If the focii of \(\frac{x^{2}}{16}+\frac{y^{2}}{4}=1\) and \(\frac{x^{2}}{a^{2}}-\frac{y^{2}}{9}=1\) coincide, then the value of \(a\) is

Equation of conics
\[
\frac{x^{2}}{16}+\frac{y^{2}}{4}=1, \frac{x^{2}}{a^{2}}-\frac{y^{2}}{9}=1
\]
Equation of eccentricity of an ellipse
\(\begin{aligned} b^{2} &=a^{2}\left(1-e^{2}\right) \\ 4 &=16\left(1-e^{2}\right) \\ \Rightarrow \quad e^{2} &=1-1 / 4=3 / 4 \\ e &=\pm \frac{\sqrt{3}}{4} \\ \text { Focii of an ellipse } &=(\pm a e, 0) \\ &=\left(\pm 4 \cdot \frac{\sqrt{3}}{2}, 0\right)=(\pm 2 \sqrt{3}, 0) \end{aligned}\)
Given, focii of both conics are coincides.
\(\Rightarrow \quad(\pm 2 \sqrt{3}, 0)=(\pm a e, 0)\)
[ \(\because\) Here \((\pm a e, 0)\) is focii of second conic.]

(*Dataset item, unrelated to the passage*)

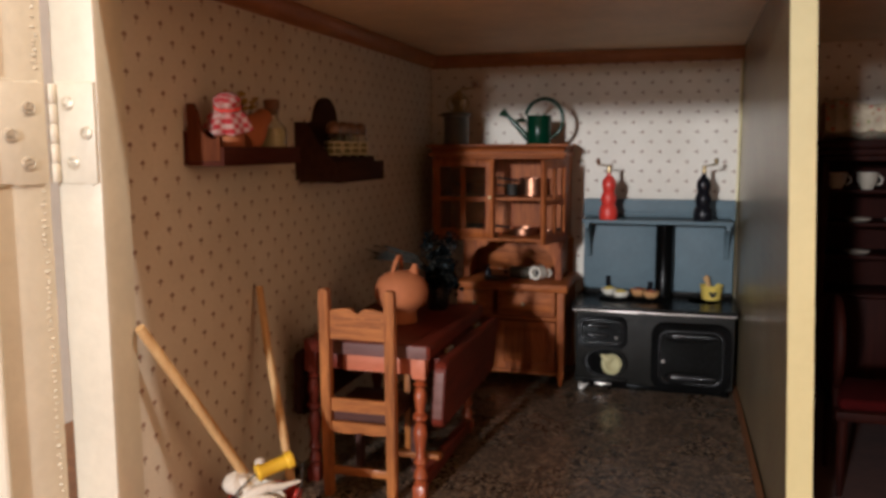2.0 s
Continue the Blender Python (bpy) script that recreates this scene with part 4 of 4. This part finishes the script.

\(\Rightarrow \quad \pm a e=\pm 2 \sqrt{3}\)
\(\Rightarrow \quad a^{2} e^{2}=12\)
Equation of eccentricity of second conic (hyperbola)
\[
\begin{aligned}
&b^{2}=a^{2}\left(e^{2}-1\right) \\
&b^{2}=a^{2} e^{2}-a^{2}
\end{aligned}
\]
\[
\Rightarrow \quad b^{2}=a^{2} e^{2}-a^{2}
\]
\(\begin{array}{ll}\Rightarrow & 9=12-a^{2} \\ \Rightarrow & a^{2}=3 \Rightarrow a=\sqrt{3}\end{array}\)